The state Division of Banking and Securities fined Austin Ahmasuk $1,500 for his letter to the editor published in the Nome Nugget in 2017. Under regulations that require Alaska Native corporation shareholders to disclose their connections, they said he should have filed paperwork before soliciting votes called proxies.
In court, Austin Ahmasuk argued his letter wasn’t supporting or criticizing any individual running to lead the Sitnasuak Native Corporation, of which he’s a shareholder, and that the regulations didn’t apply to his letter’s broad call to action.
The Alaska Supreme Court agreed.
“The (state financial regulator’s) interpretation and application of its proxy solicitation regulation are unreasonable on the facts of this case,” the justices ruled in a decision published on Friday.
Susan Orlansky argued the case on Ahmasuk’s behalf for the American Civil Liberties Union of Alaska. She told CoastAlaska on Friday that when he wrote the letter, nobody had even put their name forward to run. That troubled the Supreme Court.
“He really isn’t talking about votes for him or her,” she said.
Rather, he’d encouraged fellow shareholders with voting powers not to file discretionary proxies. Those are basically blank ballots that can later be used by a slate of candidates usually endorsed by the sitting board of directors.
Critics said blank ballots handed to the board slate give incumbents an advantage over independent challengers.

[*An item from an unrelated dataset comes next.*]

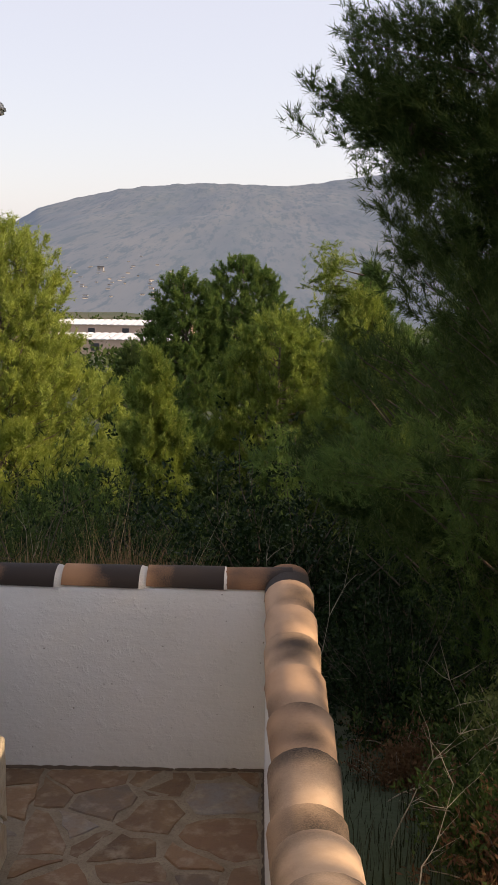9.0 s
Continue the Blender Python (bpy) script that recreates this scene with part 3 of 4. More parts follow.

Some justices were skeptical when, under questioning last year during oral arguments, the state’s attorney conceded that even an open letter urging shareholders to attend a meeting technically falls under regulated speech.
Acting on complaints, state financial regulators routinely investigate and sanction shareholders for comments made in print and online that are perceived to sway a corporate board election — like an opinion piece in a newspaper. But more often it’s an online post in a Facebook shareholder forum.
Sitnasuak Native Corporation wasn’t party to the lawsuit. But some of the state’s regional Native corporations filed briefs supporting the state’s power to regulate shareholder speech. Doyon, Calista and the Bristol Bay Native Corporation were among them.
Orlansky said it’s good to have this decision to guide future action.
“I would say that lawyers for other shareholders, as well as lawyers for (financial regulators), or for Native corporations ought to read this decision very carefully, because I think the decision holds some suggestions,” she said.
That’s because the ACLU argued the state is stifling free speech. It’s suggested the state could look to federal guidelines established by the Securities and Exchange Commission, where, since 1992, the feds have opted to regulate shareholder speech less broadly out of constitutional concerns.
Orlansky said the Alaska Supreme Court ruling is a win for her client. And she said the justices’ decision outlines how the state’s regulations potentially fall afoul of the U.S. Constitution on free speech and due process grounds.
“But the Supreme Court very clearly didn’t decide those questions. It did what courts often do, and decided the issue in front of it, and very specifically nothing further,” she added.
State attorneys said they’re reviewing the court’s decision.
“The court emphasized that its decision is limited to the particular facts and circumstances of this case and less about the medium used to communicate,” wrote Assistant Attorney General Charlotte Rand in a Friday email. “Communications might be proxy solicitations even if those communications are in mass media or social media.”
The Division of Banking and Securities welcomes questions about compliance with its regulations, she added.